| Directive |
Transcribe, word for word, the line containing "Continue the Blender" and each line following it through the end of the listing below. Omit all other lines.

| Source material |
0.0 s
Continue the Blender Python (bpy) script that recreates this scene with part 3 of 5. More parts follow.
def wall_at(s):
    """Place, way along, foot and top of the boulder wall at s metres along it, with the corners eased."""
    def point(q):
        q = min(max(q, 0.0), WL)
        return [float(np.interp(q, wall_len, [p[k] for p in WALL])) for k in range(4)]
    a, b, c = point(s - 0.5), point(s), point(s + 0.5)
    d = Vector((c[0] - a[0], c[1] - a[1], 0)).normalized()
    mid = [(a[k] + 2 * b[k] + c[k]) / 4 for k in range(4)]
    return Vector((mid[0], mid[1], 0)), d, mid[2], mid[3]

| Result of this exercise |
Continue the Blender Python (bpy) script that recreates this scene with part 3 of 5. More parts follow.
def wall_at(s):
    """Place, way along, foot and top of the boulder wall at s metres along it, with the corners eased."""
    def point(q):
        q = min(max(q, 0.0), WL)
        return [float(np.interp(q, wall_len, [p[k] for p in WALL])) for k in range(4)]
    a, b, c = point(s - 0.5), point(s), point(s + 0.5)
    d = Vector((c[0] - a[0], c[1] - a[1], 0)).normalized()
    mid = [(a[k] + 2 * b[k] + c[k]) / 4 for k in range(4)]
    return Vector((mid[0], mid[1], 0)), d, mid[2], mid[3]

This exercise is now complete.